An act of law is potent stuff. It can spend. It can fine. It can punish and imprison. It can kill. It commands obedience. Somehow, though, one wonders, does the power of the law need to be invoked to assist acts of compassion or cultural acceptance and/or social engineering? What about medical ethics and the need to re-emphasize physicianly compassion?
Well, these proposed acts are, aside the humanitarian rhetoric, really an admission that the precedent laws of bioethics have failed. By 1999, Braddock’s study revealed that Informed Consent was poorly executed and as few as 9 percent of clinical decisions met the criteria for completeness of informed patient decision-making. And Informed Consent is perhaps the oldest of the attempts to put bioethical principles into law. Who today would denounce giving patients the information they needed to make informed decisions?
Advanced Directives may have found legal mandate, yet their promise remains unrealized. Most people do not have advanced directives, or do not use them adequately. Surveys show, for example, that chronic dialysis patients favor and support advanced directives in principle, but only 38 percent complete them.
The Patient Self-Determination Act (PSDA) “was enacted specifically because so few individual complete advance directives and because the living will plus its close relative, the durable power of attorney, were considered abject failures with respect to patient autonomy.” The PSDA was an utter failure. Indeed, one commentator suggested that the PSDA, rather than promoting autonomy for patients, actually did a disservice. It promoted the execution of uninformed and/or under-informed advance directives and thus undermined rather than protected self-determination of the patient.

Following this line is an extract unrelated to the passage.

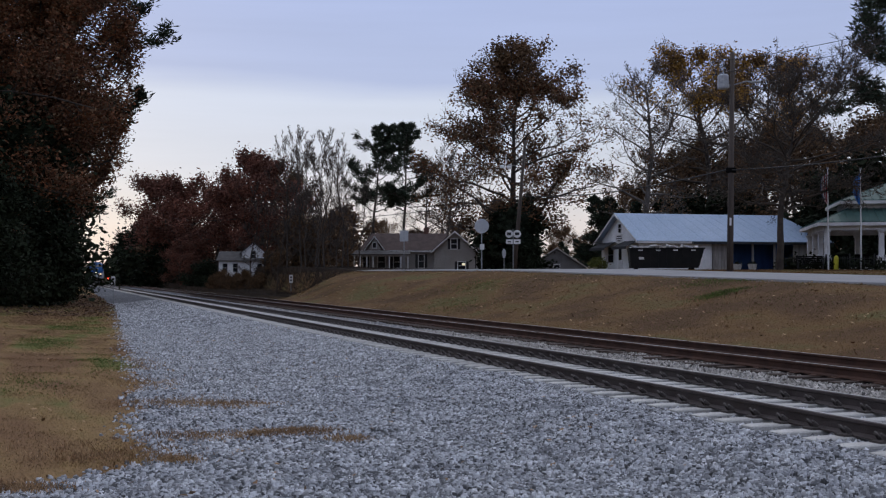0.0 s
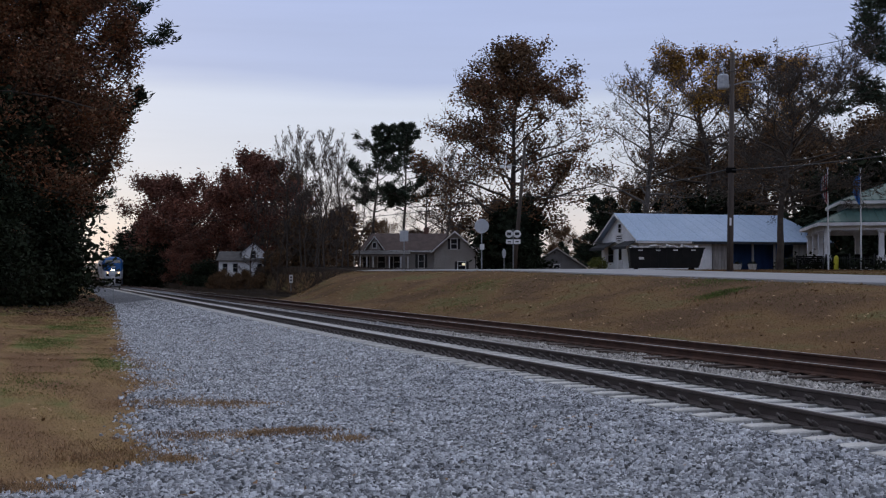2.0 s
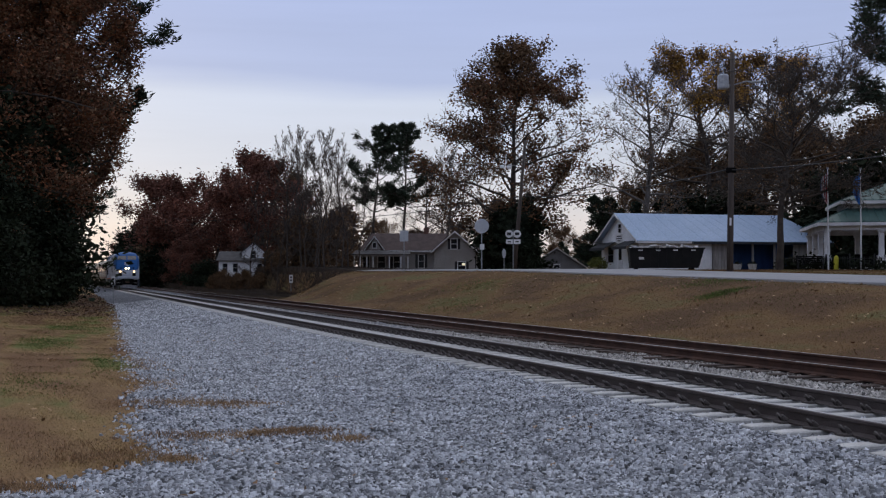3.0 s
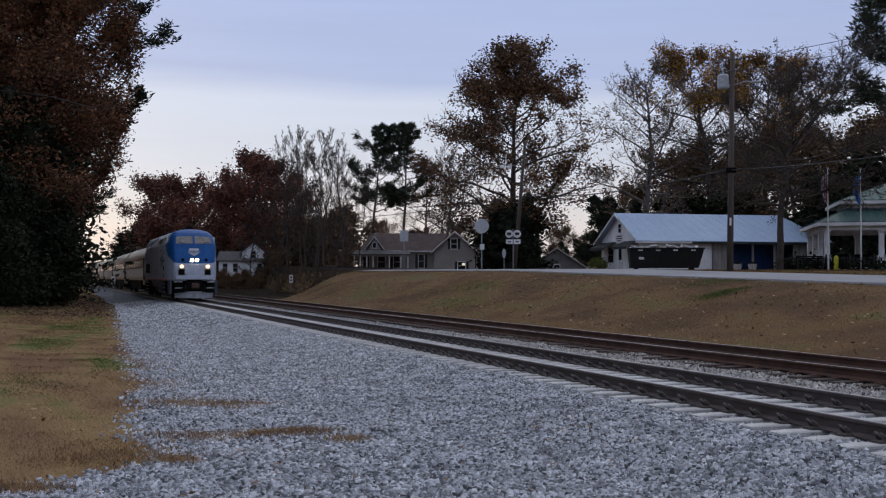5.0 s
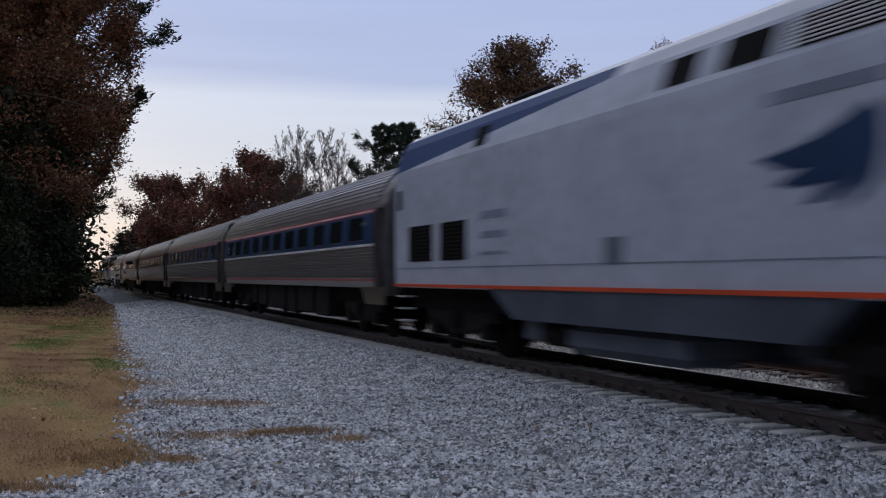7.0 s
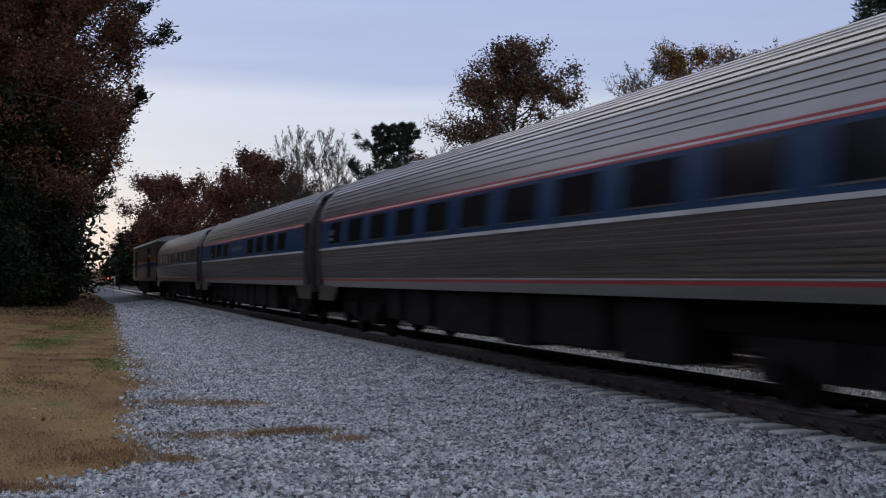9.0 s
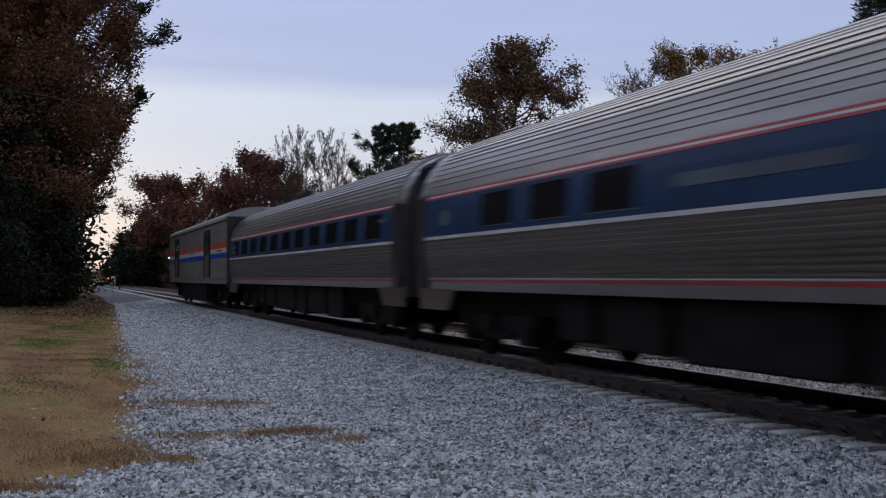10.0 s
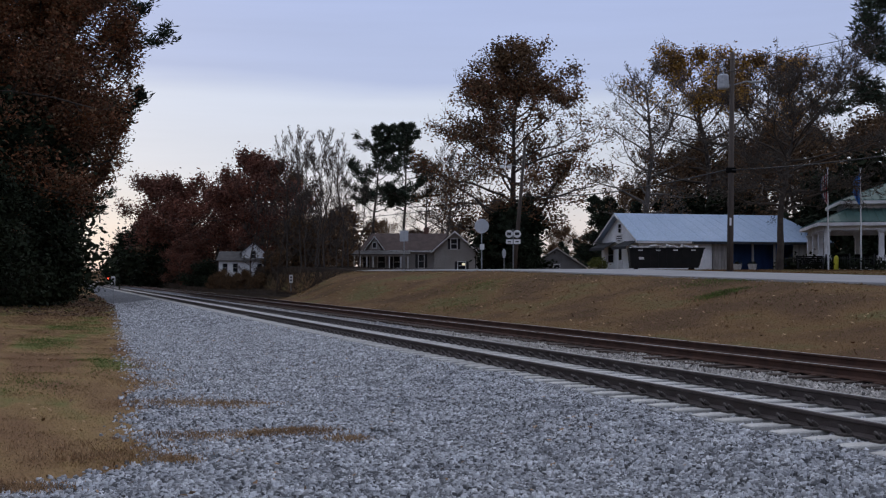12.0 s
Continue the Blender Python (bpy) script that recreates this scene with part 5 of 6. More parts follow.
# large trees with places of their own
plant(tree("oak_tree", "tall oak with thin rust-brown autumn leaves behind the road", 11, 25.4, 11.2, 0.12, 36, 10, 6, 0.46, [(LEAF_BROWN, 13, 0.16, 0.42, 0.0, 1.0, 0.9), (LEAF_RUST, 8, 0.16, 0.45, 0.0, 0.8, 0.6)], shape=0.78, clump=-0.12), 22.0, 122, 40, copy=False)
oak_gold = plant(tree("oak_tree", "tall thinning oak with golden and brown leaves", 12, 28.0, 9.4, 0.28, 24, 9, 6, 0.45, [(LEAF_GOLD, 15, 0.15, 0.5, 0.62, 0.86, 0.9), (LEAF_BROWN, 6, 0.13, 0.4, 0.4, 1.0, 0.7)], fine=1, shape=0.8, clump=-0.05), 31.7, 128, 0, copy=False)
bare_tree = plant(tree("bare_tree", "bare grey tree with spreading limbs", 13, 23.0, 6.8, 0.22, 24, 9, 6, 0.38, [(LEAF_BROWN, 3, 0.13, 0.4, 0.2, 0.7, 0.5)], fine=4, bark=GREY_BARK), 28.5, 116, 0, copy=False)
plant(tree("shade_tree", "dense twiggy grey tree nearly without leaves beside the shed", 14, 14.2, 7.8, 0.36, 30, 11, 7, 0.27, [(LEAF_BROWN, 2, 0.08, 0.3, 0.2, 1.0, 0.35)], fine=7, rise=0.05), 34.8, 80, 0, copy=False)
oak_brown = plant(tree("oak_tree", "brown-leaved oak in the wood behind the houses", 15, 18.0, 6.5, 0.2, 18, 8, 5, 0.32, [(LEAF_BROWN, 8, 0.20, 0.5, 0.0, 1.0, 0.9)], group="wood edge"), 38.0, 125, 0, copy=False)
oak_red = plant(tree("red_oak_tree", "dull red autumn oak at the wood's edge", 16, 17.0, 6.5, 0.15, 22, 8, 5, 0.3, [(LEAF_RED, 13, 0.18, 0.5, 0.0, 1.0, 0.95)], clump=-0.5, group="wood edge"), 8.9, 165, 0, copy=False)
bare_small = plant(tree("bare_sapling", "slender bare sapling at the wood's edge", 17, 19.5, 3.6, 0.10, 22, 7, 5, 0.12, fine=5, rise=0.3, bark=TWIG_BARK, group="bare saplings"), 11.6, 138, 0, copy=False)
pine = plant(tree("pine_tree", "tall pine with dark clumped needles", 18, 27.0, 5.6, 0.40, 26, 8, 5, 0.28, needles=(NEEDLES, 11, 0.46), shape=0.8, group="tall pines"), 15.2, 180, 0, copy=False)
cedar = plant(tree("cedar_tree", "dark green conical cedar tree", 19, 9.5, 2.3, 0.04, 30, 6, 4, 0.18, needles=(NEEDLES, 9, 0.38), shape=0.45, rise=0.02, group="cedars"), 26.4, 118, 0, copy=False)
holly = plant(tree("evergreen_shrub_tree", "dense dark evergreen growing low to the ground", 20, 8.0, 4.2, 0.03, 16, 5, 3, 0.16, [(LEAF_DARK, 20, 0.28, 0.65, 0.0, 1.0, 1.0)], shape=0.6, rise=0.02, group="evergreens"), 22.0, 119, 0, scale=0.85, copy=False)
CLEARANCE[0] = lambda z: 1.6 + 4.2 * smoothstep(3.0, 11.0, z) + 0.9 * smoothstep(10.0, 15.0, z) - 1.4 * smoothstep(17.0, 24.0, z)
oak_left = plant(tree("oak_tree", "broad rust-brown oak leaning over the gravel", 21, 27.0, 9.0, 0.08, 44, 9, 5, 0.5, [(LEAF_RUST, 18, 0.125, 0.5, 0.0, 1.0, 0.97), (LEAF_BROWN, 8, 0.12, 0.5, 0.0, 1.0, 0.85)], group="gravel edge oaks"), -1.3, 84, 0, copy=False)
CLEARANCE[0] = None

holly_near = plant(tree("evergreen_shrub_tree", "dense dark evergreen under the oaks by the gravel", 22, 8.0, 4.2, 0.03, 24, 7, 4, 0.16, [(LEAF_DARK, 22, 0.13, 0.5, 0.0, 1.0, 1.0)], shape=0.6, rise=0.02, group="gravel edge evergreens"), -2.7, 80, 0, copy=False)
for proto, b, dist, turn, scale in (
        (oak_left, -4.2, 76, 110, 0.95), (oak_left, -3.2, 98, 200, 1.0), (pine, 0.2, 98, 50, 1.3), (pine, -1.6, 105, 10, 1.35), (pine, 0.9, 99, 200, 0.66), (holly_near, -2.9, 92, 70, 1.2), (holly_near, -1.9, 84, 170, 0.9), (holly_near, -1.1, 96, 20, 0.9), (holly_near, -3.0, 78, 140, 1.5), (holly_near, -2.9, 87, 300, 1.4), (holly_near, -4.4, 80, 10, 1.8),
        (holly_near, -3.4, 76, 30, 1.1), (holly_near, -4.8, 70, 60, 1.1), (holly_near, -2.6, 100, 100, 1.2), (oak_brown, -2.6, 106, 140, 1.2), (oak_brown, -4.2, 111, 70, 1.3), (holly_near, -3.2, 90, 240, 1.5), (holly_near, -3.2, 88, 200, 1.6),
        (oak_red, 7.6, 172, 60, 1.02), (oak_red, 6.4, 185, 130, 1.15), (oak_red, 5.5, 205, 200, 1.22), (oak_red, 9.6, 176, 250, 1.12), (oak_red, 4.7, 240, 20, 1.05), (oak_red, 4.0, 275, 80, 1.0), (oak_red, 3.4, 330, 40, 0.75),
        (oak_brown, 10.2, 190, 30, 1.0), (holly, 5.0, 190, 10, 1.3), (holly, 4.3, 220, 50, 1.4), (holly, 3.6, 260, 90, 1.5), (holly, 3.1, 310, 0, 1.2), (holly, 2.85, 380, 0, 1.0), (holly, 6.7, 150, 0, 0.5), (oak_red, 5.7, 158, 300, 0.42),
        (pine, 16.7, 176, 100, 1.0), (bare_tree, 18.7, 176, 30, 0.9), (bare_tree, 17.6, 182, 130, 0.8), (oak_brown, 12.6, 170, 10, 0.55), (oak_brown, 15.6, 215, 140, 0.6), (oak_brown, 19.5, 200, 200, 0.55), (oak_brown, 17.5, 225, 260, 0.5),
        (bare_small, 10.9, 132, 50, 0.98), (bare_small, 12.3, 134, 130, 1.0), (bare_small, 13.0, 140, 220, 1.04), (bare_small, 11.2, 145, 300, 1.02), (bare_small, 12.7, 128, 20, 0.95), (bare_small, 10.4, 128, 80, 0.6), (bare_small, 13.6, 130, 180, 0.9), (bare_small, 18.6, 172, 0, 1.15), (bare_small, 19.2, 165, 90, 1.2),
        (bare_small, 11.8, 122, 10, 0.6), (bare_small, 13.3, 120, 60, 0.55), (bare_small, 13.9, 133, 250, 0.85), (bare_small, 14.4, 140, 100, 0.8), (bare_small, 12.0, 142, 270, 1.08), (bare_small, 12.4, 118, 160, 0.45),
        (cedar, 27.2, 122, 60, 1.0), (cedar, 25.3, 190, 10, 0.7), (cedar, 24.6, 195, 60, 0.65), (cedar, 28.0, 118, 140, 0.9), (holly, 21.9, 121, 200, 0.7), (cedar, 22.3, 117, 200, 1.0),
        (oak_brown, 29.8, 135, 20, 0.95), (oak_brown, 33.5, 130, 100, 0.92), (oak_brown, 36.0, 118, 200, 0.9), (oak_brown, 40.0, 115, 30, 1.0), (oak_brown, 34.8, 145, 60, 1.1), (oak_brown, 27.8, 150, 300, 0.7), (oak_brown, 31.5, 150, 240, 0.9), (holly, 30.0, 122, 0, 1.0), (holly, 33.0, 120, 90, 1.0), (holly, 37.0, 112, 50, 1.1), (holly, 40.0, 105, 150, 1.2),
        (pine, 40.7, 92, 30, 1.12), (pine, 43.0, 100, 200, 1.1), (oak_brown, 24.2, 230, 10, 0.55), (oak_brown, 25.6, 240, 80, 0.5)):
    plant(proto, b, dist, turn, scale)
plant(oak_gold, 33.9, 132, 150, 0.96)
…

Laws relative to organ donation and/or brain death continue to be contentious and frequently ill-advised. Laws regarding surrogate motherhood have been an equal disaster, both for the children as well as the parents and surrogates. Arguments over the patenting of the Human genome, or the “right to die”, or the direct-to-consumer advertising of prescription pharmaceuticals, or the comparisons of superiority of one insurance plan compared to another, or the abortion debate or the stem cell debate, etc. all bespeak the altered medical, ethical, social and legal landscape, and just how poorly we have performed in addressing these societal needs through law.
It has become common to assert that the law is good even if badly applied. It is ironic that our ability to decide for ourselves and to retain some measure of control over our own destinies now by implication requires the “infinite” wisdom of central planning, especially when once the issue was individual freedom of choice and autonomy. Ever new and more ambitious proposals are created to make the “good” idea work. Is it not time to consider tools besides the law that might better serve our ends? Or is there some reason to believe that Utopia can only be legislated into existence?
At issue is not whether or not rationing or death panels or insurance coverage or legal mandates or government interventions are needed or will succeed, but simply is it good and sensible public policy to create legalized and narrow standards? And that the execution of policy then is entrusted to committees or councils of “designated strangers”?
The likelihood for conflict of interest and the ultimate destruction of patient autonomy and with it the final vestiges of trust in the medical professions loom far greater than the promise of “compassionate end-of-life” cost savings these proposed laws are attempting to achieve.
POLST, PSDA, EOL, DNR: changing the lyrics does not alter the melody. What is left of freedom? What is left of trust?
Jeffrey Hall Dobken is an assistant clinical professor of pediatric immunology and allergy, and certified bioethicist at Weill Cornell School of Medicine in New York City.